* **WHAT IS BEING ASKED**: Transcribe each line of the material as it is, and drop any picture.
--- DATA EXCERPT ---
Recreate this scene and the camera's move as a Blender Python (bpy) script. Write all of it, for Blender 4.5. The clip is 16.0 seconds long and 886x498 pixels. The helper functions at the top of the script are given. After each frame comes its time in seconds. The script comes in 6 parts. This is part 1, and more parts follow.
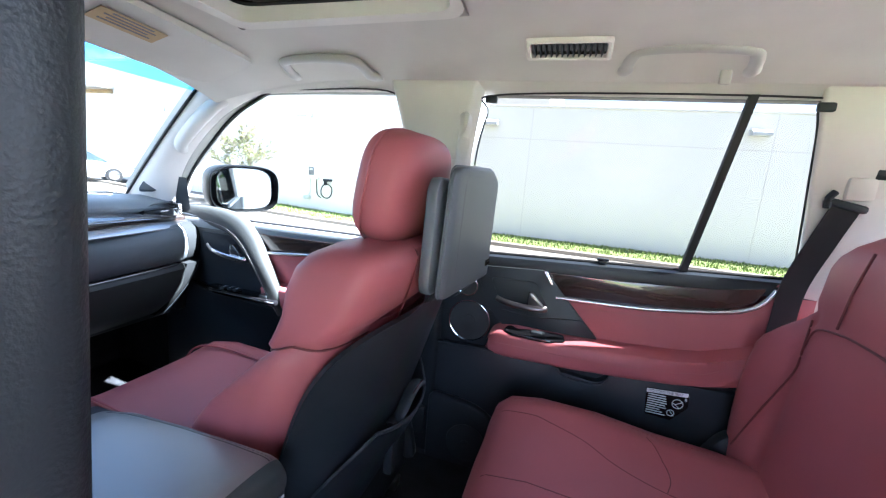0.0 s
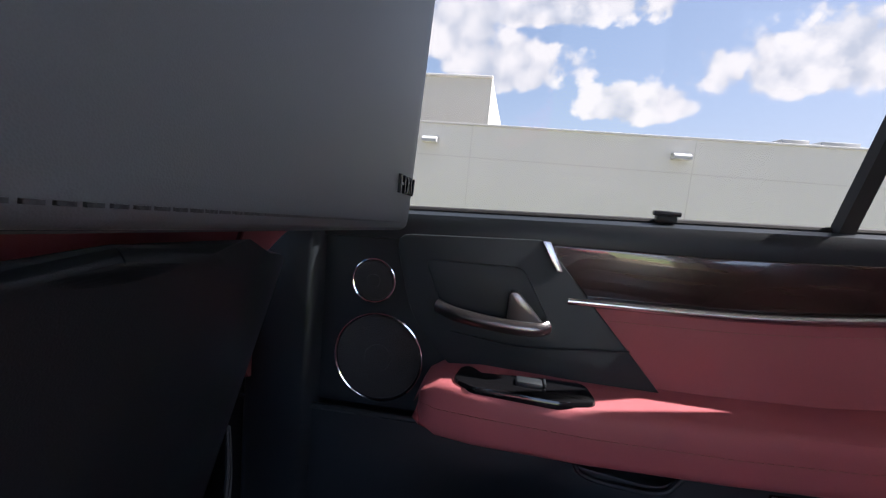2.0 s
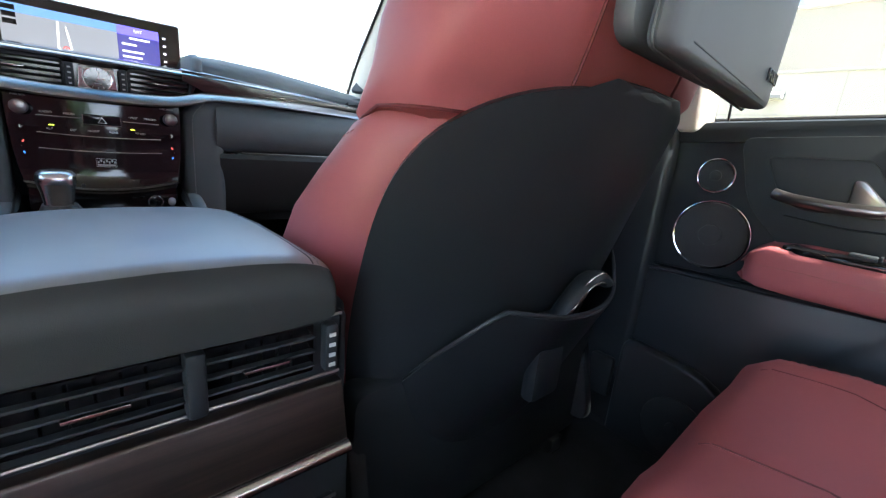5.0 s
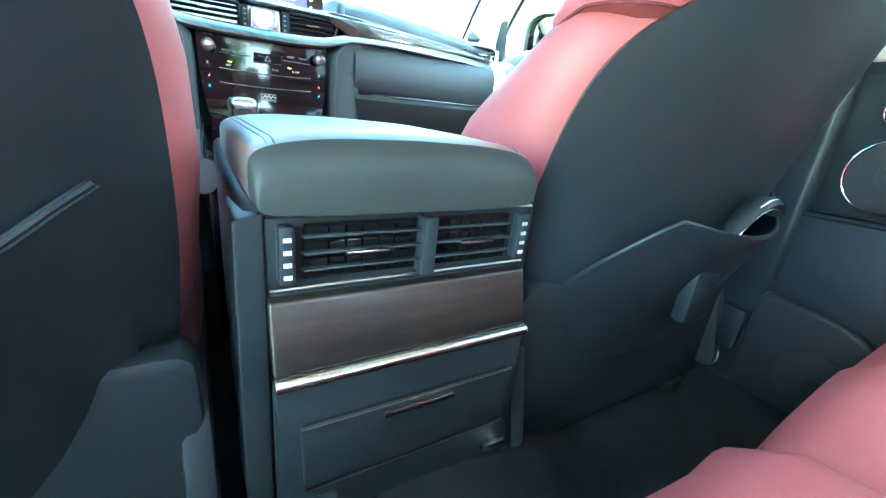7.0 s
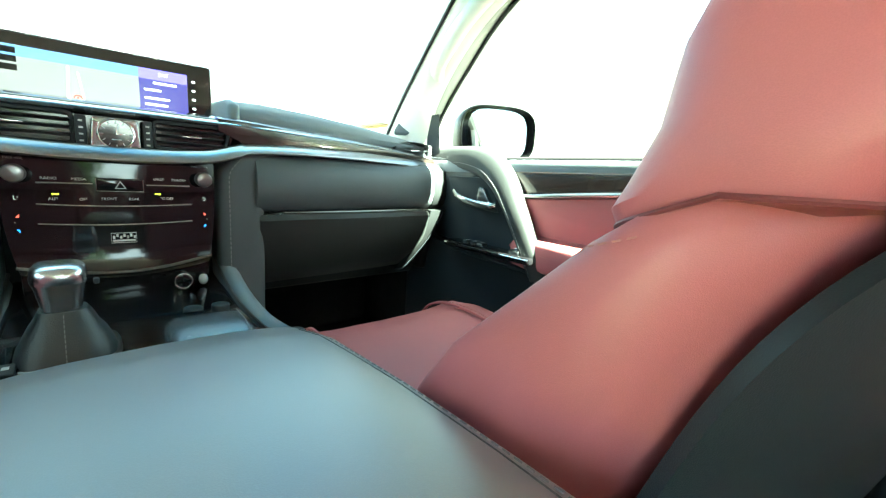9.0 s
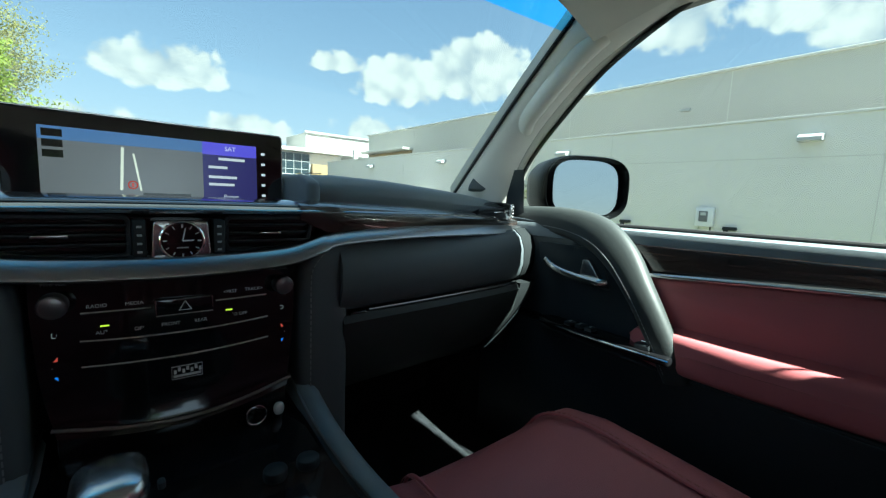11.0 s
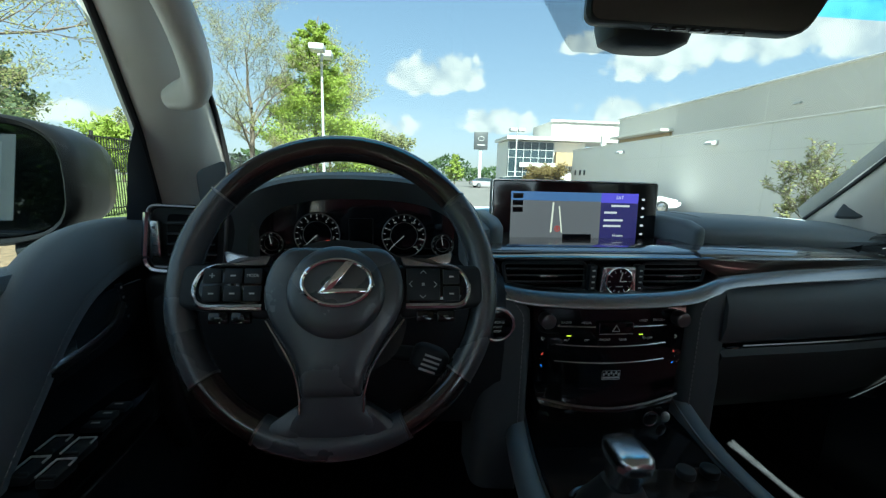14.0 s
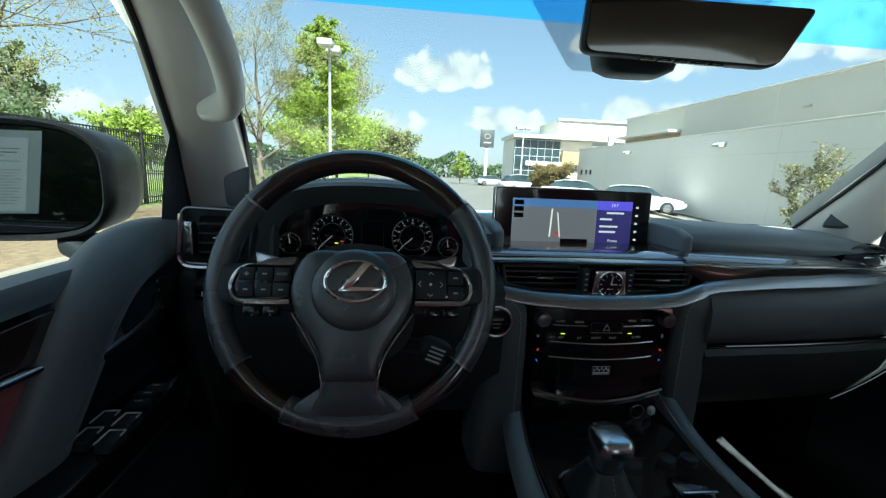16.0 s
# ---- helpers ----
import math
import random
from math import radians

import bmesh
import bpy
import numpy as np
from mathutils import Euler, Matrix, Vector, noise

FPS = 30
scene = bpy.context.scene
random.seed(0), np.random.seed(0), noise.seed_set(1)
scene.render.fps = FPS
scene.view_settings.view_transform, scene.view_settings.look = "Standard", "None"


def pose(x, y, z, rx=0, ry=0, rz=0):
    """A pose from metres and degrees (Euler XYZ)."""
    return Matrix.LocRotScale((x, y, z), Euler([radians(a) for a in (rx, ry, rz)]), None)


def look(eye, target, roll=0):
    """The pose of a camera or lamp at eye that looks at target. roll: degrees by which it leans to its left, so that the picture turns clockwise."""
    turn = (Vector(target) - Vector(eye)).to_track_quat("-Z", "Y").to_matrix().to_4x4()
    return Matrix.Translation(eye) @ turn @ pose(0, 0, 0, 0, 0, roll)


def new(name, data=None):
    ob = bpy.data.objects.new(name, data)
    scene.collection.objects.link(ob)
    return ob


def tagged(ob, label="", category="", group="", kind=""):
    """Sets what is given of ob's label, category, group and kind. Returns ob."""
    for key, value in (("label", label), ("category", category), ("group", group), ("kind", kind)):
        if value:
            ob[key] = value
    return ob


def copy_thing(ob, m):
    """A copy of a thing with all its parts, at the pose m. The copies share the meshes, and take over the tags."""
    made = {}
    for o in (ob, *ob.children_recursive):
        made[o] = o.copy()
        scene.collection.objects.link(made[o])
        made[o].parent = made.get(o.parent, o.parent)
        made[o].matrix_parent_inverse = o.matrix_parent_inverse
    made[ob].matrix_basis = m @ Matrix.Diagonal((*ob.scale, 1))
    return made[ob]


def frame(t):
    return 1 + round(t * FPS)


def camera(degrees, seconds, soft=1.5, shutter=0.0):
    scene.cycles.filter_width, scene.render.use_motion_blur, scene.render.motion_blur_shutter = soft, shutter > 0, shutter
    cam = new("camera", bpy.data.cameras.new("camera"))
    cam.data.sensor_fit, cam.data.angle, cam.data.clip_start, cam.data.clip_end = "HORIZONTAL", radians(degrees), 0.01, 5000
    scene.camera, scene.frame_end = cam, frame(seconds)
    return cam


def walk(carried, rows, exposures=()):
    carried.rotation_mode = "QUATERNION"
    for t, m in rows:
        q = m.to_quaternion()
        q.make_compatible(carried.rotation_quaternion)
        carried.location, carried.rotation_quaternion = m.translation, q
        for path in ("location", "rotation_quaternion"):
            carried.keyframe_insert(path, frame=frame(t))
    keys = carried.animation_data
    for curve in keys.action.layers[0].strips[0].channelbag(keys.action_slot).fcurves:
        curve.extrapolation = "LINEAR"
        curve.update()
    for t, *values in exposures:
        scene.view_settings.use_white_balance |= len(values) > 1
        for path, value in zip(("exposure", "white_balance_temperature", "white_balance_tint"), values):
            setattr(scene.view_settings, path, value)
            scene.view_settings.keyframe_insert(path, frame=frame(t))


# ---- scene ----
---
* **OUTPUT OF THE TASK**:
Recreate this scene and the camera's move as a Blender Python (bpy) script. Write all of it, for Blender 4.5. The clip is 16.0 seconds long and 886x498 pixels. The helper functions at the top of the script are given. After each frame comes its time in seconds. The script comes in 6 parts. This is part 1, and more parts follow.
0.0 s
2.0 s
5.0 s
7.0 s
9.0 s
11.0 s
14.0 s
16.0 s
# ---- helpers ----
import math
import random
from math import radians

import bmesh
import bpy
import numpy as np
from mathutils import Euler, Matrix, Vector, noise

FPS = 30
scene = bpy.context.scene
random.seed(0), np.random.seed(0), noise.seed_set(1)
scene.render.fps = FPS
scene.view_settings.view_transform, scene.view_settings.look = "Standard", "None"


def pose(x, y, z, rx=0, ry=0, rz=0):
    """A pose from metres and degrees (Euler XYZ)."""
    return Matrix.LocRotScale((x, y, z), Euler([radians(a) for a in (rx, ry, rz)]), None)


def look(eye, target, roll=0):
    """The pose of a camera or lamp at eye that looks at target. roll: degrees by which it leans to its left, so that the picture turns clockwise."""
    turn = (Vector(target) - Vector(eye)).to_track_quat("-Z", "Y").to_matrix().to_4x4()
    return Matrix.Translation(eye) @ turn @ pose(0, 0, 0, 0, 0, roll)


def new(name, data=None):
    ob = bpy.data.objects.new(name, data)
    scene.collection.objects.link(ob)
    return ob


def tagged(ob, label="", category="", group="", kind=""):
    """Sets what is given of ob's label, category, group and kind. Returns ob."""
    for key, value in (("label", label), ("category", category), ("group", group), ("kind", kind)):
        if value:
            ob[key] = value
    return ob


def copy_thing(ob, m):
    """A copy of a thing with all its parts, at the pose m. The copies share the meshes, and take over the tags."""
    made = {}
    for o in (ob, *ob.children_recursive):
        made[o] = o.copy()
        scene.collection.objects.link(made[o])
        made[o].parent = made.get(o.parent, o.parent)
        made[o].matrix_parent_inverse = o.matrix_parent_inverse
    made[ob].matrix_basis = m @ Matrix.Diagonal((*ob.scale, 1))
    return made[ob]


def frame(t):
    return 1 + round(t * FPS)


def camera(degrees, seconds, soft=1.5, shutter=0.0):
    scene.cycles.filter_width, scene.render.use_motion_blur, scene.render.motion_blur_shutter = soft, shutter > 0, shutter
    cam = new("camera", bpy.data.cameras.new("camera"))
    cam.data.sensor_fit, cam.data.angle, cam.data.clip_start, cam.data.clip_end = "HORIZONTAL", radians(degrees), 0.01, 5000
    scene.camera, scene.frame_end = cam, frame(seconds)
    return cam


def walk(carried, rows, exposures=()):
    carried.rotation_mode = "QUATERNION"
    for t, m in rows:
        q = m.to_quaternion()
        q.make_compatible(carried.rotation_quaternion)
        carried.location, carried.rotation_quaternion = m.translation, q
        for path in ("location", "rotation_quaternion"):
            carried.keyframe_insert(path, frame=frame(t))
    keys = carried.animation_data
    for curve in keys.action.layers[0].strips[0].channelbag(keys.action_slot).fcurves:
        curve.extrapolation = "LINEAR"
        curve.update()
    for t, *values in exposures:
        scene.view_settings.use_white_balance |= len(values) > 1
        for path, value in zip(("exposure", "white_balance_temperature", "white_balance_tint"), values):
            setattr(scene.view_settings, path, value)
            scene.view_settings.keyframe_insert(path, frame=frame(t))


# ---- scene ----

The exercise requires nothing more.